Laissez le peuple danser !
“Ce que veut le peuple”… c’est surtout qu’on ne lui prenne pas la tête !
C’est la saison des festivals. Par centaines de milliers, les Marocains investissent les rues, chantent, dansent et font la fête. Mais hélas, trois fois hélas, il faut toujours qu’on la leur gâche. Chaque été, de nombreuses voix s’élèvent contre “les festivals de la débauche et de la prostitution”, “l’atteinte aux valeurs morales et à l’identité marocaine”, etc. Et c’est “au nom du peuple” que ces choses-là sont dites, par de multiples élus à travers le royaume, partout où des activités de rue
sont programmées. Selon ces gens, “ce que veut le peuple”, c’est, je cite, “al oughniya l’wataniya l’hadifa” (“la chanson patriotique à message”) et/ou “al oughnia arrouhania” (“la chanson spirituelle”, c’est-à-dire religieuse). “Le peuple”, selon eux, ne veut surtout pas de chaâbi (parce que c’est “vulgaire”), ni, évidemment, de ces sonorités barbares venues d’Occident (parce que ce n’est “pas dans notre culture”)…
Les chiffres, pourtant, sont sans appel. Quand, il y a un mois, les élus de Casablanca avaient réclamé – et obtenu – l’organisation d’un récital public de amdah (chants liturgiques à la gloire du prophète), un petit millier de spectateurs, à tout casser, s’étaient déplacés. Allez, 2000, soyons larges. L’année dernière, en clôture du festival de Casa, la star du Raï Bilal avait attiré 160 000 spectateurs et la vedette du Chaâbi Saïd Senhaji, 200 000 ! Que “du peuple”, du vrai, du qui vient des quartiers pauvres – et à pied, parce qu’il n’a pas de quoi payer le bus ! Les champions de la religion et de l’identité nationale se plantent sur toute la ligne. “Ce que veut le peuple”, c’est qu’on ne lui prenne pas la tête avec des messages politiques, de quelque ordre que ce soit. Quant à la religion, “le peuple” n’a rien contre, mais considère qu’il y a des espaces réservés à cela : la mosquée, la maison… et certainement pas la rue.
Mais qui sont donc ces empêcheurs de danser en rond ? Des islamistes ? Même pas ! De l’avis de tous les militants culturels, les barbus sont les moins gênants parmi leurs adversaires. Ceux-là se contentent de parler et d’invectiver, mais sans aller plus loin. Les vrais enquiquineurs, dans toutes les villes où sont programmées des activités culturelles gratuites, ce sont quelques élus communaux avides de privilèges. Contrairement aux islamistes, ceux-là, toutes étiquettes politiques confondues, n’ont pas d’idéologie. Ils n’ont que des intérêts.
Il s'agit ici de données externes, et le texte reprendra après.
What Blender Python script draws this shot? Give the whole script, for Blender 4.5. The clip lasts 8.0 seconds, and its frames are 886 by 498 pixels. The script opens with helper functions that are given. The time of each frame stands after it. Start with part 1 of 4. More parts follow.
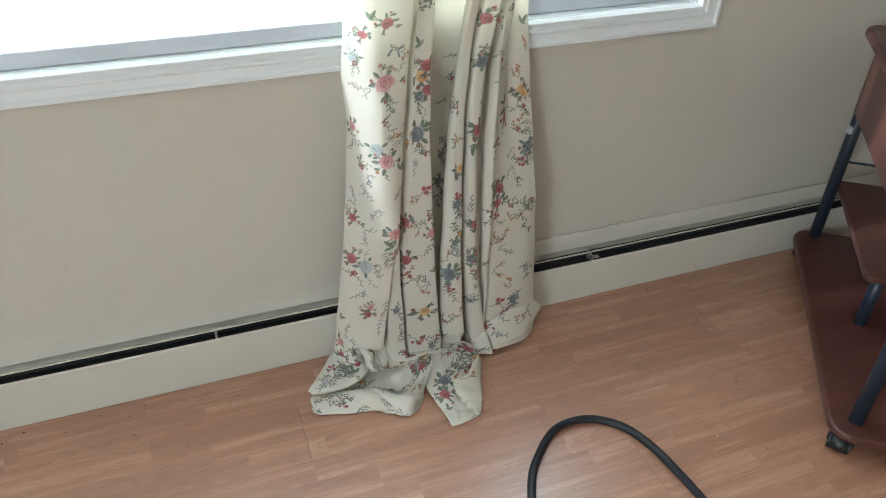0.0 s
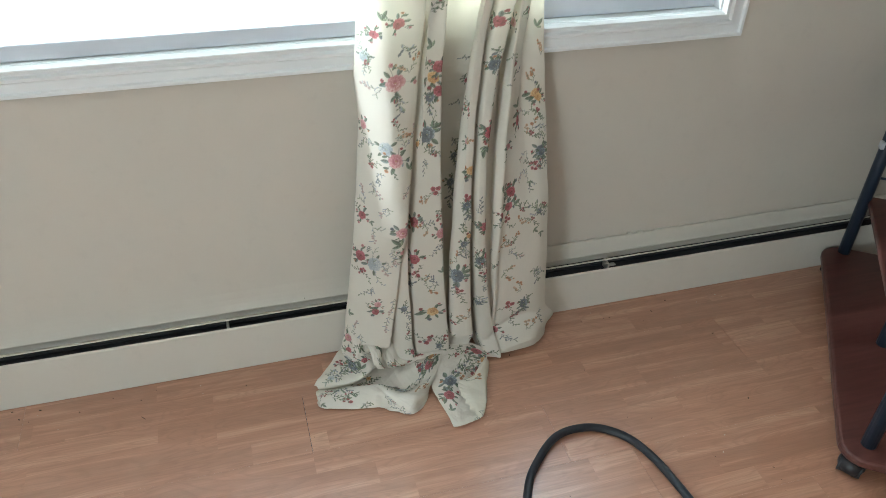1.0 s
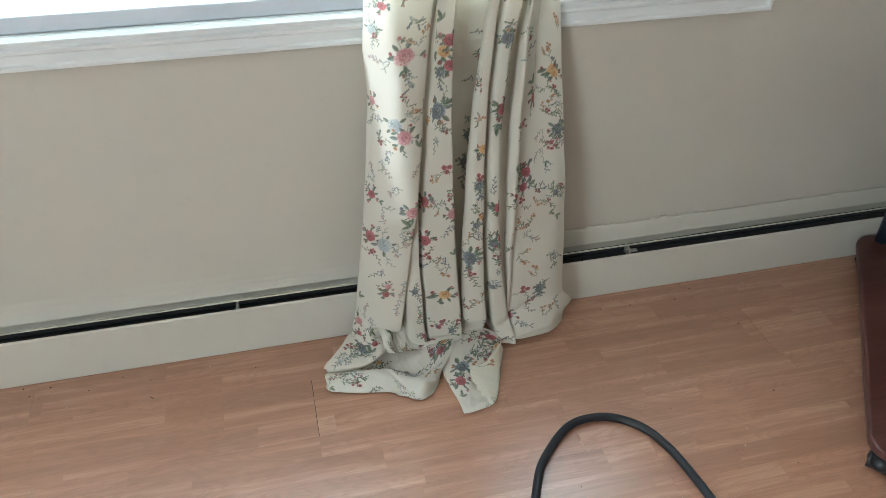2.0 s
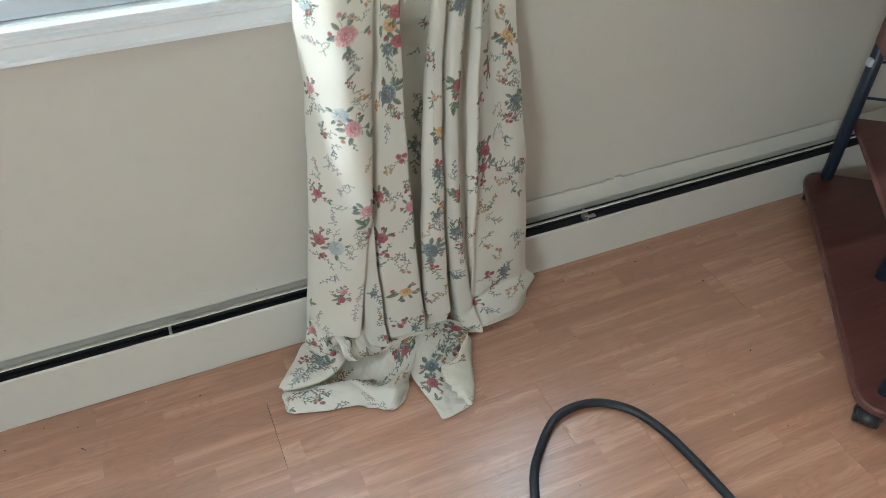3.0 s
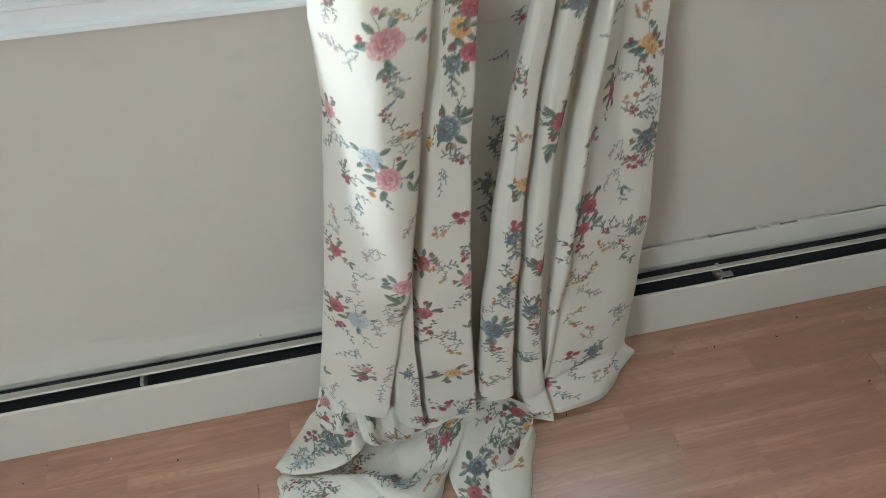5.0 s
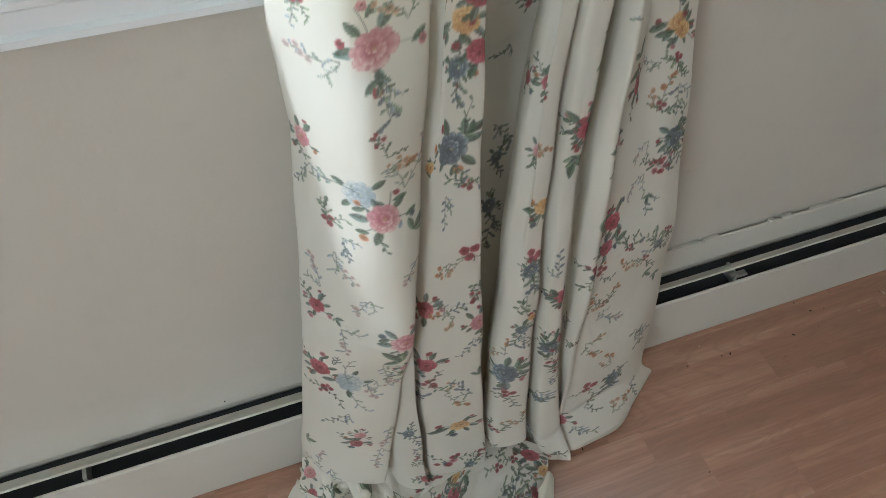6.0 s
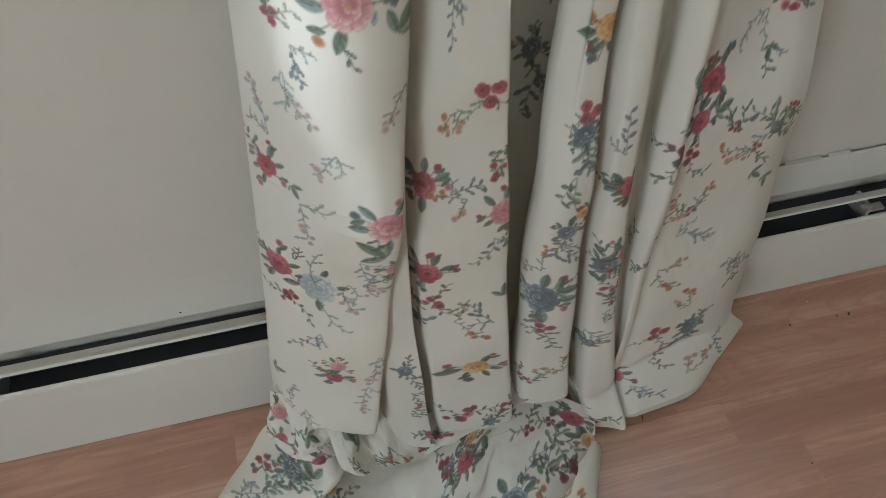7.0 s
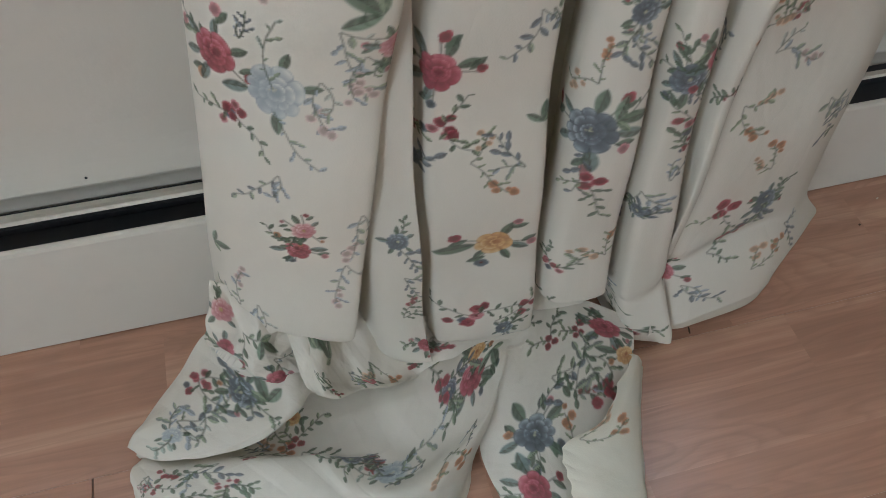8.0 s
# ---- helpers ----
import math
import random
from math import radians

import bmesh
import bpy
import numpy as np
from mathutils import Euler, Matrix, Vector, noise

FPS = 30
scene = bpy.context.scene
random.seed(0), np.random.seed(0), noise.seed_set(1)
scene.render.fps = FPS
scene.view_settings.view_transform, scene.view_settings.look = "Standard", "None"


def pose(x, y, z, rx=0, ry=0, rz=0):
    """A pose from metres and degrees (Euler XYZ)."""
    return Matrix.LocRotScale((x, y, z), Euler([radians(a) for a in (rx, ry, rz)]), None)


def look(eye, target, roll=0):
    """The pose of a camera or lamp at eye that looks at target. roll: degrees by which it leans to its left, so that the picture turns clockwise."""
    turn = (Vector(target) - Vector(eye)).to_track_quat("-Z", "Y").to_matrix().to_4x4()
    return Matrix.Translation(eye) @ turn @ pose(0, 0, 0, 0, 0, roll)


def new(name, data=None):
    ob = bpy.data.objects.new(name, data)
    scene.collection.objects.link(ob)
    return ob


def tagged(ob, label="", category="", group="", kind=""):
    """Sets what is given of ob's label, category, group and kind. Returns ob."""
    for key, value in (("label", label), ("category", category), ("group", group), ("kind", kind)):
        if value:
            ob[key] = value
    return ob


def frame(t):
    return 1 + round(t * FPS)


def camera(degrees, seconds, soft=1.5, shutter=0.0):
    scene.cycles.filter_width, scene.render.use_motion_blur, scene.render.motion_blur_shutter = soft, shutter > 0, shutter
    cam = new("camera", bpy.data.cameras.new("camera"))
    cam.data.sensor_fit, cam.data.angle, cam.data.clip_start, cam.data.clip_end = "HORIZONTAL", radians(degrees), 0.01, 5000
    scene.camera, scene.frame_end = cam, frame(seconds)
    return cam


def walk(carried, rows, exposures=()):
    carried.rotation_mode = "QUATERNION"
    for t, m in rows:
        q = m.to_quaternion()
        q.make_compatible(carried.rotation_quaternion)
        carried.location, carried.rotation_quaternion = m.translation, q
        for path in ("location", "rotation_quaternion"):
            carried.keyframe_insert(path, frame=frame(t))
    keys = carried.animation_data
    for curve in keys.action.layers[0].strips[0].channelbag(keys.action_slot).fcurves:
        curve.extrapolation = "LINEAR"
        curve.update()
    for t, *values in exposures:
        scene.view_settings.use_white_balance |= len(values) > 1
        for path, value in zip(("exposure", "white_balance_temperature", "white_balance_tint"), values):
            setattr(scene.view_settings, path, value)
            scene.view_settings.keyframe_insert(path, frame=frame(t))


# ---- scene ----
cam = camera(60.3, 8.0, soft=0.8)
PATH = [
    (0, (0.254, 0.233, 1.446), (0.856, 1.741, 0.278), 2.0),
    (0.5, (0.296, 0.219, 1.448), (0.838, 1.753, 0.286), 1.4),
    (1, (0.34, 0.195, 1.448), (0.826, 1.747, 0.283), 1.8),
    (1.5, (0.387, 0.181, 1.438), (0.784, 1.754, 0.268), 0.5),
    (1.7, (0.407, 0.179, 1.417), (0.785, 1.758, 0.249), 0.3),
    (2.8, (0.352, 0.404, 1.38), (0.918, 1.834, 0.101), 0.8),
    (3, (0.334, 0.463, 1.385), (0.953, 1.841, 0.075), 1.0),
    (3.5, (0.354, 0.563, 1.367), (0.986, 1.898, 0.019), 2.6),
    (4, (0.485, 0.711, 1.339), (0.999, 2.025, -0.078), 3.3),
    (4.5, (0.606, 0.847, 1.313), (0.901, 2.187, -0.141), 0.9),
    (4.7, (0.601, 0.896, 1.295), (0.88, 2.21, -0.187), 0.6),
    (5.8, (0.511, 1.153, 1.187), (1.057, 2.327, -0.337), 3.9),
    (6, (0.545, 1.163, 1.162), (1.031, 2.365, -0.361), 1.9),
    (6.5, (0.64, 1.195, 1.025), (0.944, 2.421, -0.526), 1.5),
    (7, (0.639, 1.246, 0.889), (0.929, 2.445, -0.685), -0.6),
    (7.5, (0.621, 1.272, 0.761), (1.006, 2.456, -0.805), 2.6),
    (8, (0.615, 1.296, 0.648), (0.996, 2.433, -0.953), 3.7),
]
EXPOSURES = [(0.0, -0.57, 6130, 3), (1.7, -0.58, 6100, 3), (3.0, -0.53, 5980, 2), (4.5, -0.48, 5850, 2), (6.0, -0.76, 5960, 4), (6.8, -0.74, 5950, 5), (7.4, -0.79, 5960, 6), (8.0, -0.74, 5940, 8)]
walk(cam, [(t, look(eye, target, roll)) for t, eye, target, roll in PATH], EXPOSURES)

# ---- light ----
world = bpy.data.worlds.new("sky")
scene.world = world
world.use_nodes = True
wn = world.node_tree.nodes
sky = wn.new("ShaderNodeTexSky")
sky.sky_type, sky.sun_disc = "NISHITA", False
sky.sun_elevation, sky.sun_rotation = radians(24), radians(279)
world.node_tree.links.new(sky.outputs[0], wn["Background"].inputs[0])
wn["Background"].inputs[1].default_value = 0.12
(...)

Une petite délégation de signature fait leur bonheur, parce qu’elle leur donne un pouvoir. Et un pouvoir, ça se monnaie. Si les festivals les dérangent, c’est uniquement parce qu’ils ne trouvent rien à “gratter” dessus.
Partout où il y en a, en effet, les festivals sont organisés par des professionnels de l’événementiel, sur la base de conventions signées avec les municipalités. Et le plus drôle, c’est qu’avant d’être signées, ces conventions sont votées… par ceux-là mêmes qui les dénoncent, l’été venu, avec des trémolos populistes dans la voix ! Mais pourquoi les votent-ils, alors ? Selon un acteur associatif très impliqué dans l’organisation de festivals, “parce qu’au moment de voter, ils y trouvent leur compte d’une manière ou d’une autre. Mais dès que le vote est passé, sans crainte de la contradiction ni du ridicule, ils se remettent en chasse : qu’est-ce qu’il y a à gratter, et sur quoi ? ”.
Ne nous y trompons pas : la religion et la morale ne sont, le plus souvent, qu’un paravent commode à des intérêts nettement moins avouables. Quant au “peuple”… Si chaque pas de danse avait valeur de vote, le Maroc serait beaucoup, beaucoup mieux géré.